I am reading this Problem 14.4.1.
We want to prove that $(Z_7,\oplus)$ is group. I have difficulty proving associativity axiom. The solution reads
- Associativity: Let $a\in\mathbb Z_7,$ $b\in\mathbb Z_7$ and $c\in\mathbb Z_7$. By Theorem 3.4.10 we only need to show $$(a+(b+c))\bmod 7 = ((a+b)+c)\bmod 7.$$ This holds since $a+(b+c)=(a+b)+c$ for all integers $a$, $b$, and $c$ by the associative property of the integers. Hence $\oplus$ is associative.
Theorem $3.4.10$ states that
$$\boxed{ \textbf{Therorem 3.4.10.} \text{ Let $a$ and $b$ be integers, and let $m$ be a natural number. Then}\\ (a+b)\bmod m=\big((a\bmod m)+(b\bmod m)\big)\bmod m }$$
I am having hard time understanding why from above theorem follows that we only need to show that $(a+(b+c))\pmod{7} =((a+b)+c)\pmod{7}$?

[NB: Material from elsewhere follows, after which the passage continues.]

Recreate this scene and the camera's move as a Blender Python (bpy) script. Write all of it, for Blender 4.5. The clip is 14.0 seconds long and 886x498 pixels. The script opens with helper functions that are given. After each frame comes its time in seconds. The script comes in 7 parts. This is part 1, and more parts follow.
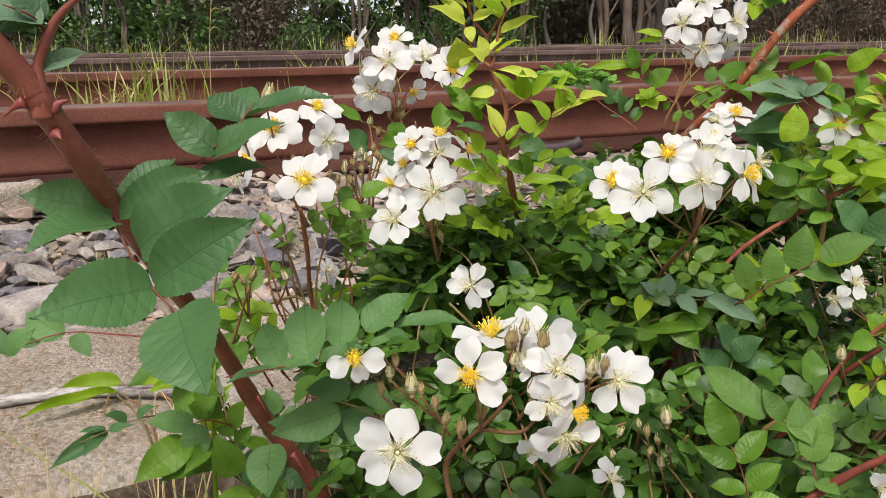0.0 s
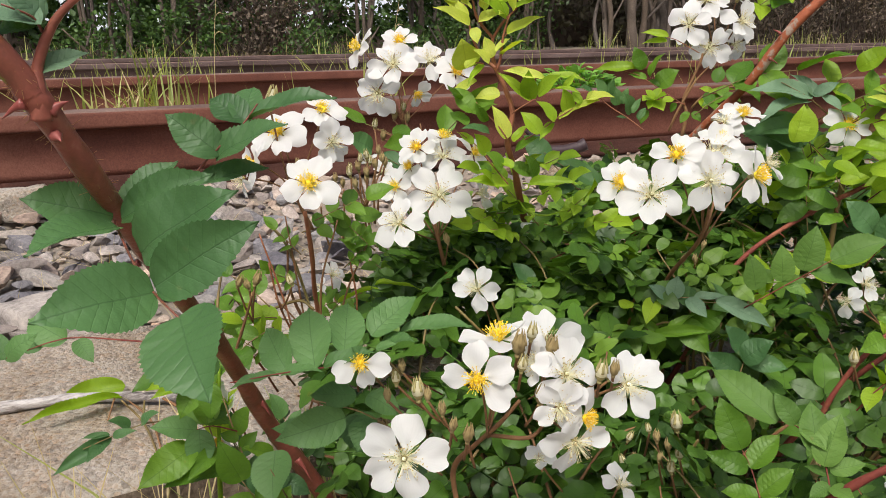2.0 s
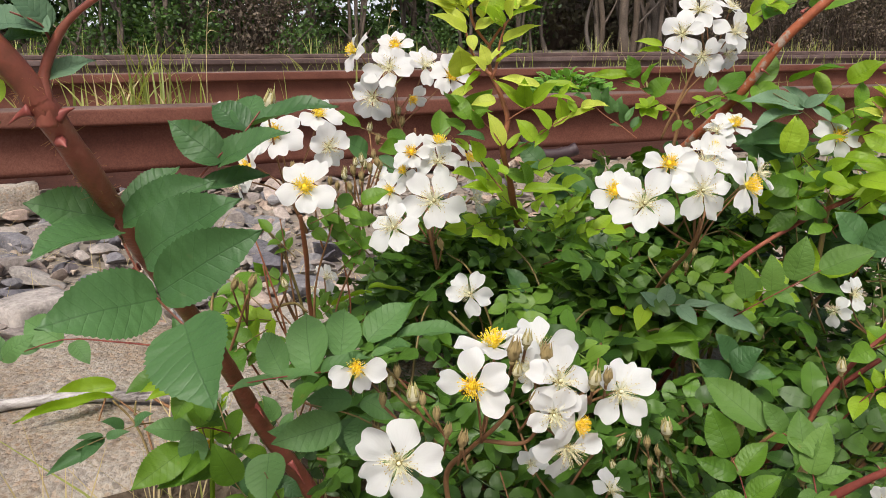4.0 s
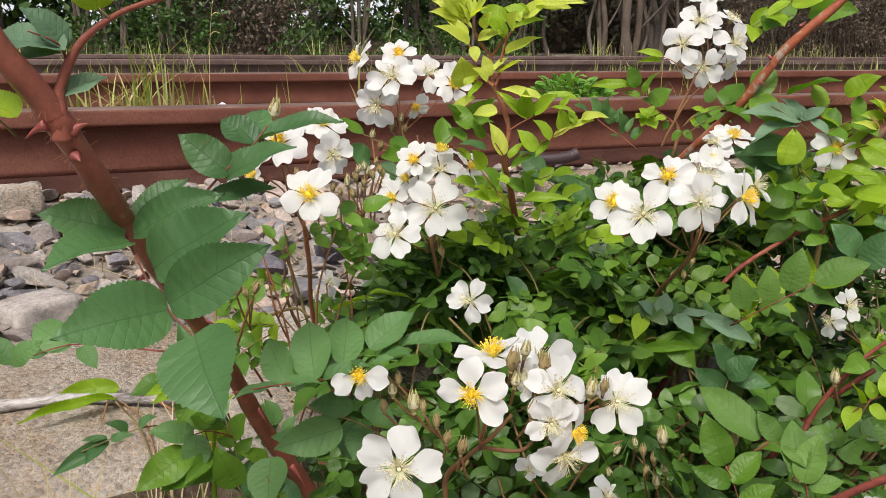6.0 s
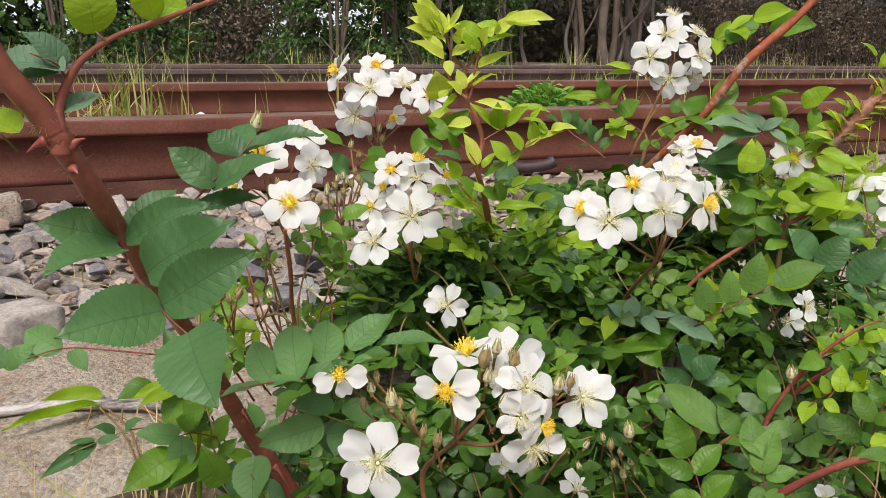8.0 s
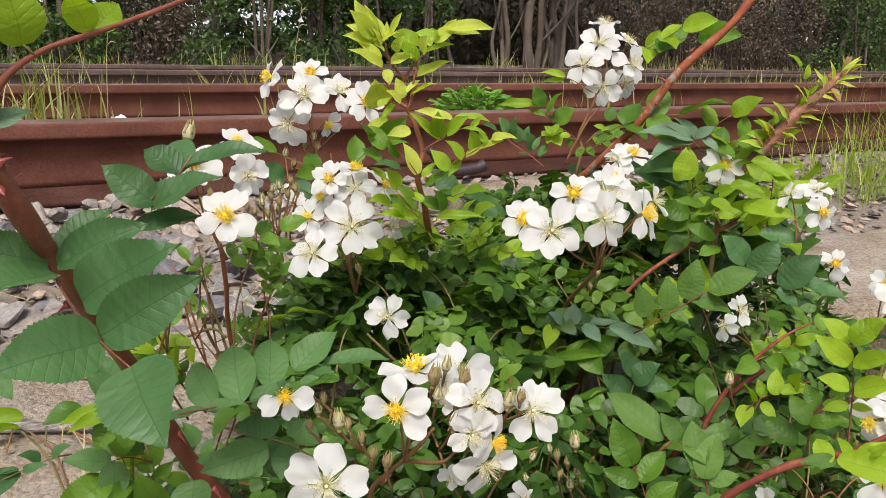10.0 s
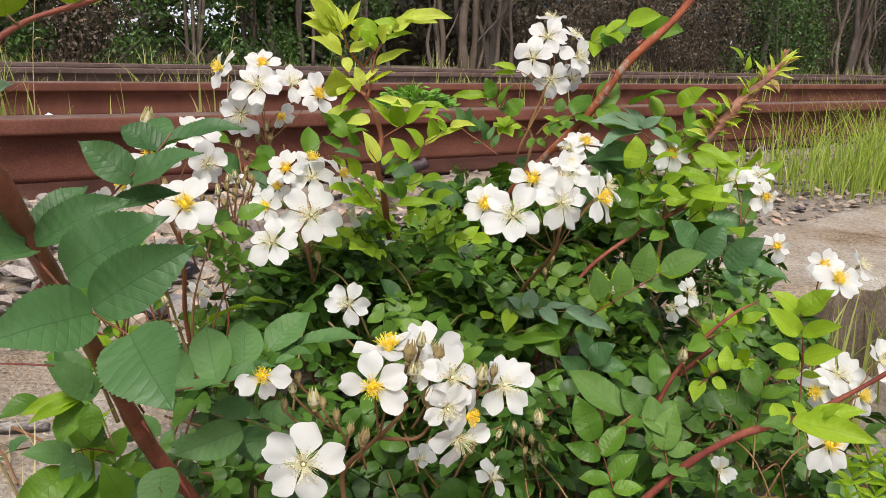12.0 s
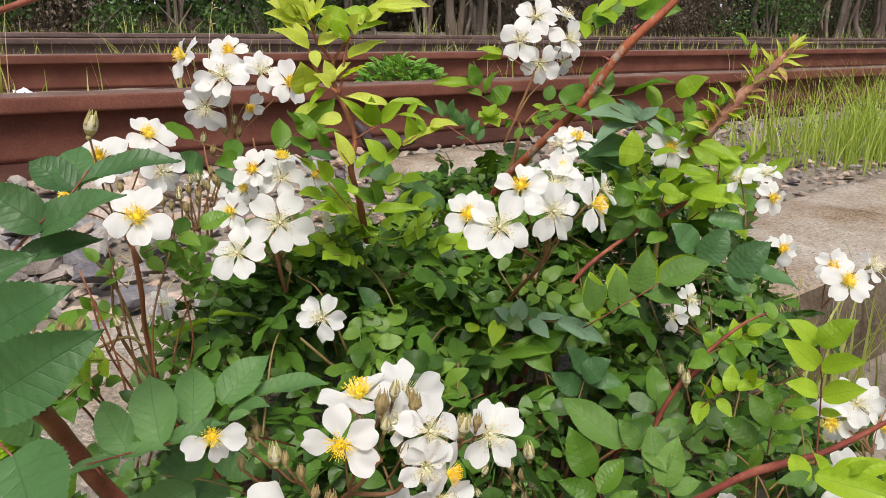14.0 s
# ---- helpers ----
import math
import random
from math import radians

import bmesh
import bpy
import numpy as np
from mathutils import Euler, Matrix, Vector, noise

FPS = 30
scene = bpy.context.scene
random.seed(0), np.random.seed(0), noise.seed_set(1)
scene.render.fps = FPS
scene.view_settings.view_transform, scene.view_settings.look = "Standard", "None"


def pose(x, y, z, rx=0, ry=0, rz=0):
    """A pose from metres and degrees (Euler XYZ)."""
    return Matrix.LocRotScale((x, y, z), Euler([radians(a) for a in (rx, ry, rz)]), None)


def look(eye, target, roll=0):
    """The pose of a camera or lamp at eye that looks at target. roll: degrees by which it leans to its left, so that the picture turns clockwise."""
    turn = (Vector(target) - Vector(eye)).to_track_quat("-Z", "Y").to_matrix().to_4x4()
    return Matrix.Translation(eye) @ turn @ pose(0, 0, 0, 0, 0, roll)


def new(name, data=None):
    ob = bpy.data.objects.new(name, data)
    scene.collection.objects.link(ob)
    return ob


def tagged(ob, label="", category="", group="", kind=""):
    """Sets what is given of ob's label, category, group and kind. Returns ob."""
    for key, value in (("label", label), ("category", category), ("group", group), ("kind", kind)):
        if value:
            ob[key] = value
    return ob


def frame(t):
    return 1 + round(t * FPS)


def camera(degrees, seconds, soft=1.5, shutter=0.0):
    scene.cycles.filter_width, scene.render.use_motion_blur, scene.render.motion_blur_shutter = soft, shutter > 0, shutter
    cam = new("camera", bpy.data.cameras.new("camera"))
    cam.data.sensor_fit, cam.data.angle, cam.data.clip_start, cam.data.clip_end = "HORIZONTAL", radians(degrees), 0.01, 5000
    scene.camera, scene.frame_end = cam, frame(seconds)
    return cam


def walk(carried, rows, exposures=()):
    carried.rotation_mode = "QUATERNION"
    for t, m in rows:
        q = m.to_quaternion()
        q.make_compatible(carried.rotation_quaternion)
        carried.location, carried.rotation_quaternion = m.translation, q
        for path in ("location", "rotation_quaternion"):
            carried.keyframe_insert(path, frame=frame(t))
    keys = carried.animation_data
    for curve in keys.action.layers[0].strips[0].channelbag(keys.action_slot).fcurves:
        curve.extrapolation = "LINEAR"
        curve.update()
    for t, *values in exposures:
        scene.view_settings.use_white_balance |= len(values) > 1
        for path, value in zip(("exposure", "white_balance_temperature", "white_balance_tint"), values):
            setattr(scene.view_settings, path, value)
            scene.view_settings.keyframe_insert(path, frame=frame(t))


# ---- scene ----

cam = camera(58.0, 14.0, soft=0.8)
PATH = [
    (0, (0.1292, 0.0770, 0.2837), (0.8936, 1.8505, -0.2361), -0.45),
    (0.5, (0.1302, 0.0775, 0.2834), (0.8986, 1.8507, -0.2317), -0.42),
    (1, (0.1322, 0.0818, 0.2806), (0.9144, 1.8494, -0.2328), -0.41),
    (1.5, (0.1319, 0.0820, 0.2813), (0.8979, 1.8567, -0.2323), -0.62),
    (2, (0.1302, 0.0806, 0.2825), (0.8844, 1.8610, -0.2287), -0.77),
    (2.5, (0.1292, 0.0818, 0.2818), (0.8768, 1.8646, -0.2307), -0.87),
    (3, (0.1289, 0.0807, 0.2828), (0.8842, 1.8608, -0.2278), -0.52),
    (3.2, (0.1273, 0.0801, 0.2838), (0.8978, 1.8535, -0.2275), -0.13),
    (5.5, (0.1267, 0.0785, 0.2867), (0.9048, 1.8505, -0.2177), 0.50),
    (6, (0.1248, 0.0751, 0.2896), (0.9029, 1.8472, -0.2146), 0.69),
    (6.5, (0.1240, 0.0684, 0.2912), (0.9019, 1.8408, -0.2121), 0.57),
    (7, (0.1221, 0.0623, 0.2900), (0.9178, 1.8268, -0.2132), 0.51),
    (7.5, (0.1218, 0.0596, 0.2933), (0.9299, 1.8203, -0.2033), 0.68),
    (7.7, (0.1206, 0.0593, 0.2926), (0.9326, 1.8206, -0.1956), 0.66),
    (9.8, (0.1183, 0.0696, 0.2941), (1.0935, 1.7491, -0.1838), 1.10),
    (10, (0.1169, 0.0681, 0.2960), (1.0999, 1.7433, -0.1808), 1.15),
    (10.5, (0.1067, 0.0665, 0.2908), (1.1166, 1.7256, -0.1862), 1.31),
    (11, (0.1016, 0.0697, 0.2882), (1.1397, 1.7122, -0.1856), 1.08),
    (11.5, (0.1036, 0.0700, 0.2892), (1.1930, 1.6796, -0.1821), 1.35),
    (12, (0.1025, 0.0684, 0.2895), (1.2188, 1.6597, -0.1813), 1.55),
    (12.5, (0.1019, 0.0711, 0.2895), (1.2378, 1.6488, -0.1806), 1.52),
    (13, (0.1030, 0.0739, 0.2872), (1.2512, 1.6422, -0.1842), 1.43),
    (13.5, (0.1101, 0.0773, 0.2866), (1.2605, 1.6451, -0.1808), 1.16),
    (14, (0.1284, 0.0983, 0.3019), (1.2551, 1.6567, -0.2477), 1.14),
]
walk(cam, [(t, look(eye, target, roll)) for t, eye, target, roll in PATH])

# ---- light ----
world = bpy.data.worlds.new("world")
scene.world = world
world.use_nodes = True
sky = world.node_tree.nodes.new("ShaderNodeTexSky")
sky.sky_type, sky.sun_disc = "NISHITA", False
sky.sun_elevation, sky.sun_rotation = radians(58), radians(213)
sky.air_density, sky.dust_density, sky.ozone_density = 0.6, 7.0, 0.9
backing = world.node_tree.nodes["Background"]
backing.inputs["Strength"].default_value = 0.125
world.node_tree.links.new(sky.outputs["Color"], backing.inputs["Color"])
sun = new("sun", bpy.data.lights.new("sun", "SUN"))
sun.data.energy, sun.data.angle, sun.data.color = 2.5, radians(17), (1.0, 0.985, 0.955)
sun.matrix_world = look((-1.2, -1.85, 3.53), (0, 0, 0))
scene.view_settings.exposure = 0.15

# ---- materials ----


def shader(name, rough=0.7, metal=0.0, spec=0.4):
    m = bpy.data.materials.new(name)
    m.use_nodes = True
    b = m.node_tree.nodes["Principled BSDF"]
    b.inputs["Roughness"].default_value, b.inputs["Metallic"].default_value = rough, metal
    b.inputs["Specular IOR Level"].default_value = spec
    return m, m.node_tree.nodes, m.node_tree.links, b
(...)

Can you explain this part?
We need to show that $a\oplus (b \oplus c))$ = $(a \oplus b) \oplus c$
$a\oplus (b \oplus c))=a\oplus((b+c)\bmod 7) =(a+((b+c)\bmod7))\bmod7$
The point of the theorem 3.4.10 is that you can take the $\bmod$ additionally at any point in your calculation without changing the result. This should make it clear intuitively that the statement is true.
If you want to be very formal, you can continue your calculation \begin{align}a\oplus(b\oplus c)&=\big(a+(b+c)\bmod 7\big)\bmod 7\\ &\overset{(1)}=\Big(a\bmod 7+\big((b+c)\bmod7\big)\bmod 7\Big)\bmod7\\ &\overset{(2)}=\big(a\bmod7+(b+c)\bmod7\big)\bmod7\\ &\overset{(3)}=(a+(b+c))\bmod7, \end{align} which is exactly the claim the solution makes (after you do the same exact calculation for $(a\oplus b)\oplus c$). For (1) and (3), we used the theorem, for (2) notice that $\bmod 7$ is applied twice to $b+c$ in the second line, which is unnecessary.